Jacob Rees-Mogg has accused civil servants of using flexible working to skive off as he demands an audit of the practice across Whitehall.
In one of his last acts as government efficiencies minister before a new prime minister takes office, Rees-Mogg has warned departments against the “overuse” of flexi-time and called for detailed lists of how widely it is used.
He is threatening to sell off the office space of departments that fail to reduce working from home as figures show some Whitehall areas “nearly empty”.
New polling, however, indicates that about half of staff across the country work from home some of the time, saying it has improved productivity as well as work-life balance.
Rees-Mogg, who is expected to stay in the cabinet under Liz Truss and could become business secretary, has repeatedly clashed with unions as he tries to drive staff back to Whitehall.
Allies say he is also concerned about “flexi-time” arrangements that allow civil servants to work irregular hours, such as putting in longer days through the week to take a day off. They say he fears that civil servants are “using the system combined with mass working from home to just not work”.
He suspects they are going shopping or to the gym during working hours. Rees-Mogg wrote to all cabinet ministers on Thursday to say that he was “concerned about . . . the overuse of ‘Flexi-Time Deals’ across the civil service”. He asked them to review use of the practice.
He wants to know how many staff use such deals, including those on “informal flexible working arrangements”. He asks for “details of any controls . . . to ensure civil servants working flexibly are, in fact, working their contractual hours” by the end of the month.
With latest figures showing fewer than half the desks in some departments being used, Rees-Mogg says he is “disappointed by how we still have buildings that are underused and some nearly empty”.
He warns: “Where departments are not able to achieve consistently good levels of attendance across every day of the working week maximising the usage of building space, especially in expensive locations like London, I will now ask the Government Property Agency to reduce the building space sublet to that department.”
Dave Penman, head of the FDA civil service union, accused Rees-Mogg of an “ideological obsession that any flexibility for civil servants is somehow a skive”. He said flexi-time has been used since the 1960s.
“It means civil servants work extra hours when the demand is high and take time off when it can be more easily accommodated,” Penman said.

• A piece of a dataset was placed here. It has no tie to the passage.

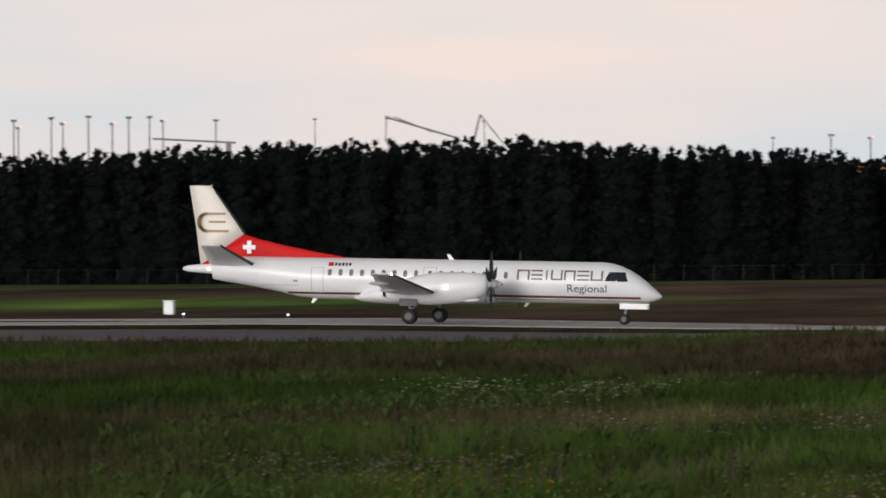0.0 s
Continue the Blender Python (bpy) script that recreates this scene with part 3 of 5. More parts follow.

Polling commissioned by the union from the consultancy Public First found that 49 per cent of adults say they work from home some of the time, including 15 per cent who say they never go to an office. Among those who work from home, 66 per cent said it was easier to focus. Many said, however, that it harmed relations with colleagues.
Penman said: “Our polling shows almost half of workers have some opportunity to work flexibly from home, demonstrating that this quiet industrial revolution has been embraced across the economy. Rather than standing in the way of progress like Luddites, ministers should embrace the opportunities this provides to save taxpayers’ money on office accommodation.”